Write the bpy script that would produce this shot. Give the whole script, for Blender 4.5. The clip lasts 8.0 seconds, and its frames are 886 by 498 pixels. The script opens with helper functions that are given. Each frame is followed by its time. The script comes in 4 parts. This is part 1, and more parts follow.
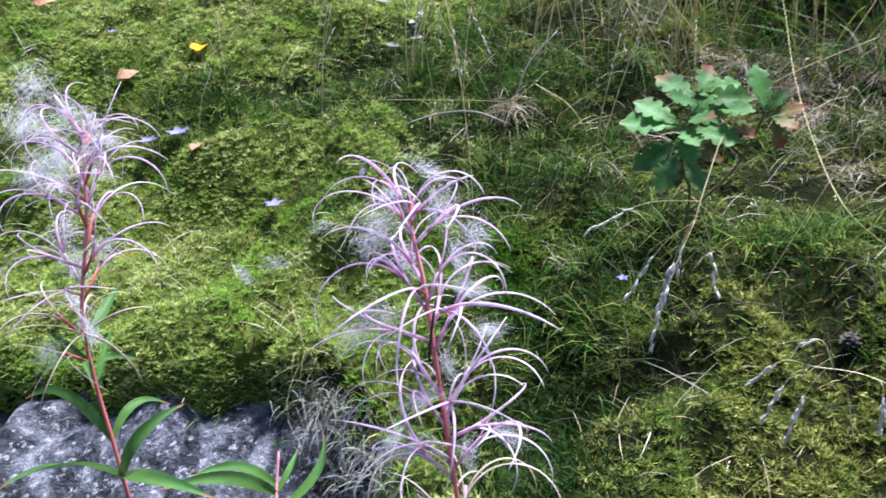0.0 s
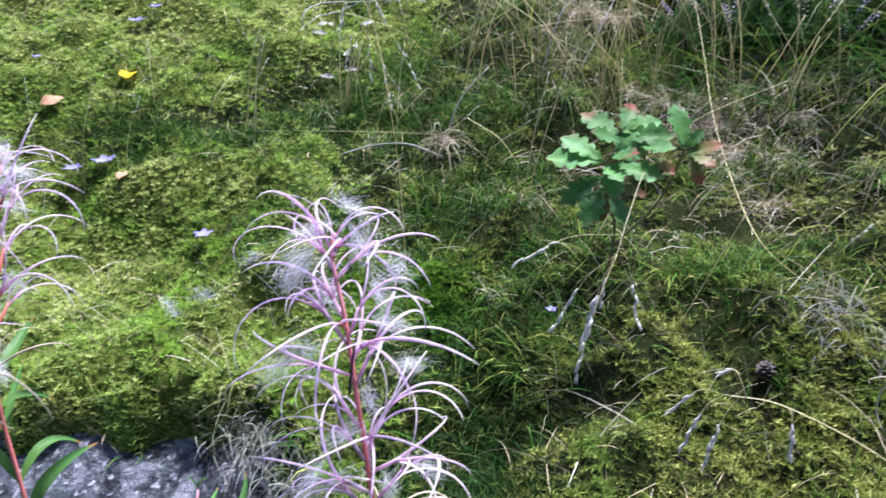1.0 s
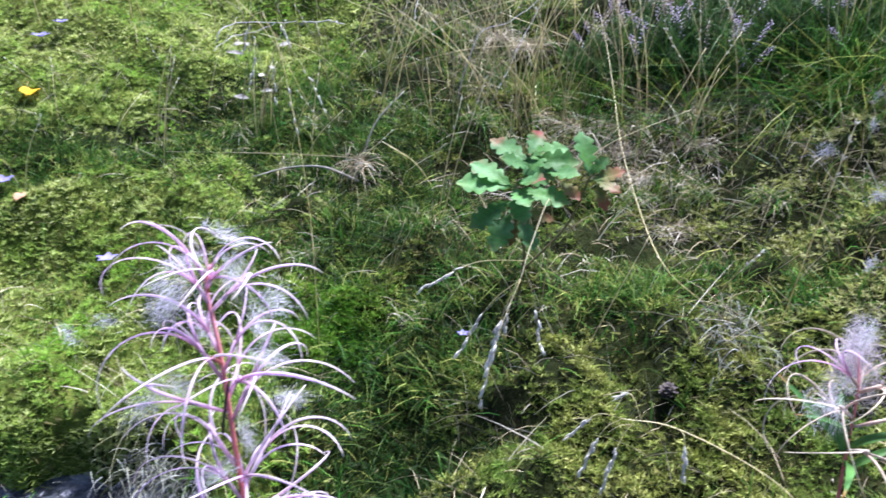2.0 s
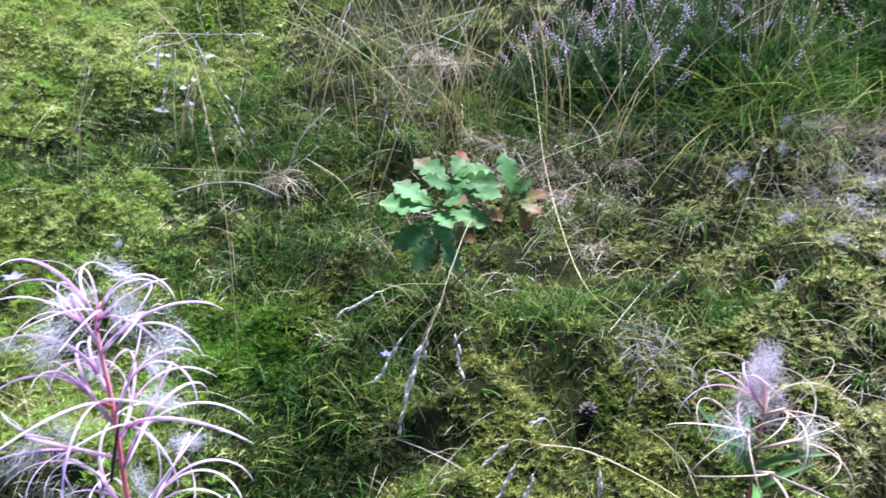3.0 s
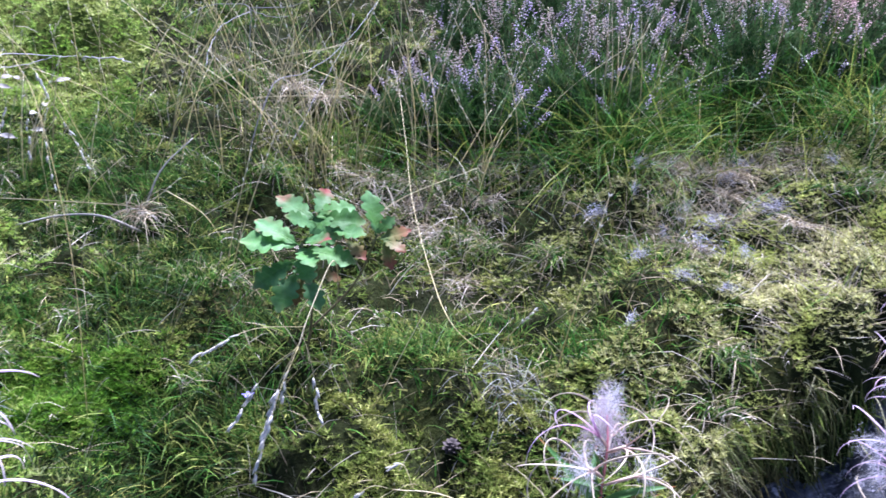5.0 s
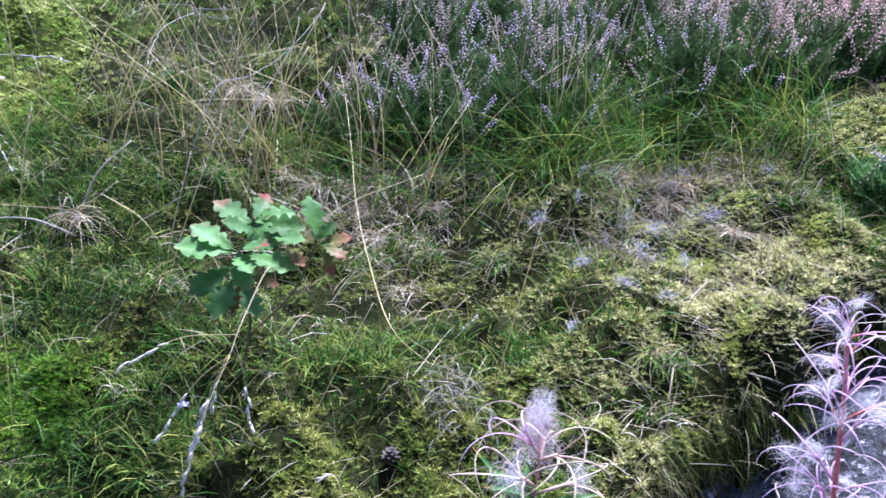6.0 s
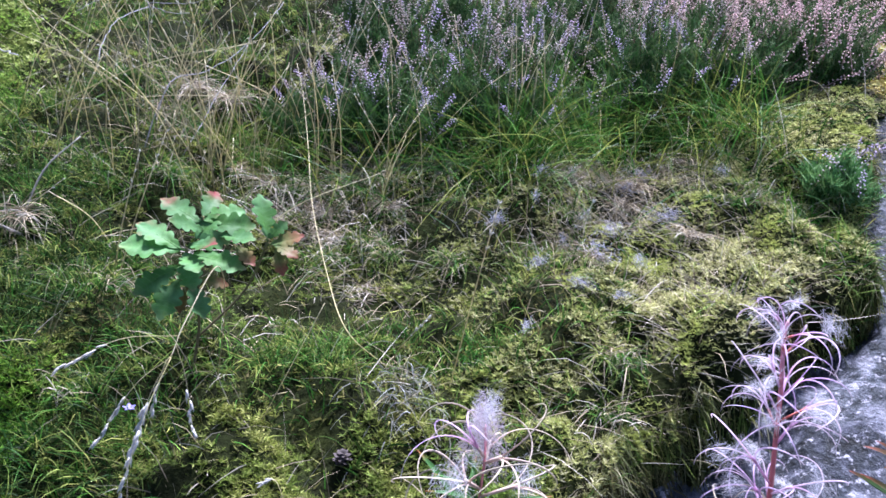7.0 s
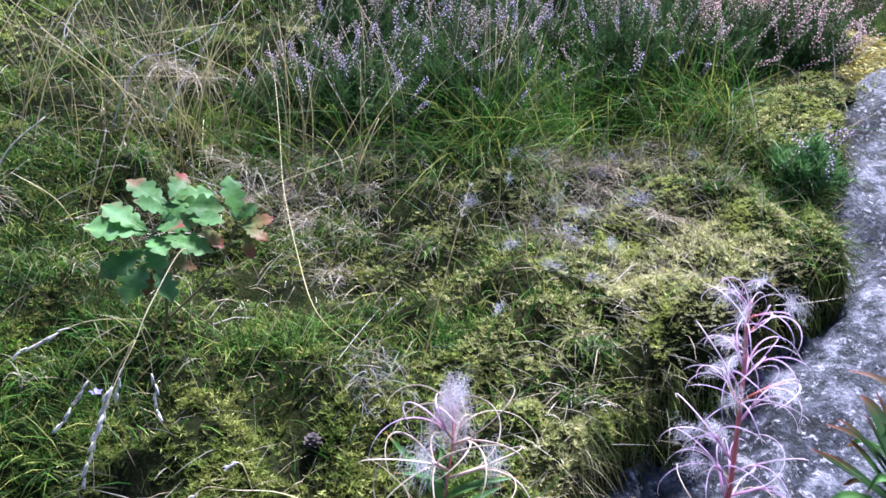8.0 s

++++++

→ **WHAT YOU WILL DO**
Without including any picture, repeat the data exactly.

→ **PROBLEM SOLUTION**
Write the bpy script that would produce this shot. Give the whole script, for Blender 4.5. The clip lasts 8.0 seconds, and its frames are 886 by 498 pixels. The script opens with helper functions that are given. Each frame is followed by its time. The script comes in 4 parts. This is part 1, and more parts follow.
0.0 s
1.0 s
2.0 s
3.0 s
5.0 s
6.0 s
7.0 s
8.0 s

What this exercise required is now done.